Lunedì 9 luglio Sandro Veronesi ha scritto una lettera a Roberto Saviano, in cui invitava l’autore di Gomorra a unirsi a lui e “mettere i corpi” sui barconi dei migranti, testimoniando in prima persona la sofferenza di chi affronta viaggi della speranza per fuggire da guerre e persecuzioni.
“Metterci il corpo per me ha un significato solo: significa andare laggiù, dove lo scempio ha luogo, e starci, col proprio ingombro, le proprie necessità vitali, la propria resistenza, lì”, scriveva Veronesi.
“Pensa se il corpo ce lo mettesse Totti. Checco Zalone. O Claudio Baglioni. O Federica Pellegrini. O Jovanotti. O Sofia Goggia. O Celentano. O Monica Bellucci che fa da interprete dal francese. O Chiara Ferragni che allatta. O Giorgio Armani che compie 84 anni. Sulla nave”, proseguiva lo scrittore.
Dalle pagine del quotidiano Repubblica, Roberto Saviano ha risposto a Veronesi: “Condivido: dobbiamo chiamarci, guardarci negli occhi e tornare a superare la paura”, scrive Saviano.
“Capisco chi in questi anni ha smesso di intervenire perché bersagliato da feroci insulti sui social, perché divenuto oggetto di aggressioni sui giornali o in tv. Questi attacchi avvelenano la vita perché ti svegli la mattina con decine di messaggi di persone che ti invitano a tacere, magari per il tuo bene, perché se attacchi il potere, se ti schieri, diventi scomodo e ti viene tolto spazio. O magari ci sono persone che non ti cercano più perché ti sei schierato, o altre ancora che ti dicono che difendendo le Ong fai il gioco di Salvini”.
“A questi rispondo: non devo tacere io, ma dovete parlare voi, smentendo le bufale, una a una”.
Saviano ha lanciato quindi un appello a tutte le persone che si battono contro la linea del governo sui migranti e i metodi utilizzati per propagandarla:
“Dobbiamo chiamare a una insurrezione civile e democratica contro questa barbarie fondata sulla menzogna sistematica, ma non esiste un gesto unico. Ciascuno di noi, facendo il proprio lavoro con onestà, vivendo e trattando il prossimo con onestà, avrà fatto la sua parte”.
“Il lavoro è quello dei cooperanti sulle navi nel Mediterraneo, il lavoro è il nostro che ne scriviamo, il lavoro è del giornalista che informa in maniera corretta dando notizie senza fabbricare esche, il lavoro è della professoressa che a scuola insegna ai propri studenti ad avere fiducia nel prossimo, prima ancora che matematica, latino o italiano”.

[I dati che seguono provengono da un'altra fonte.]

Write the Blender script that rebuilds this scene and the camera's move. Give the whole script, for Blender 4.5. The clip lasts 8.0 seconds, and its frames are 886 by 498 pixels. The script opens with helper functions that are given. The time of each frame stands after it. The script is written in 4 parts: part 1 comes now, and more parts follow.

“Sandro, prima ancora che a salire sulle imbarcazioni delle Ong attive nel Mediterraneo, invito le persone che hai citato, e tutte le altre che per mancanza di spazio non hai citato, a far sentire la propria voce senza aver paura, perché se la somma delle nostre paure dà spazio a questa barbarie, sarà il coraggio di tutti noi, uniti nelle nostre profonde diversità, a ricacciare questo rigurgito nella fogna da cui è uscito”.
“Caro Sandro, io ci sto, questa battaglia la combatto da anni e non ho alcuna paura di perdere perché sono certo di una cosa: saremo più grandi noi nella nostra sconfitta, che loro in questo barbaro trionfo”, conclude Saviano.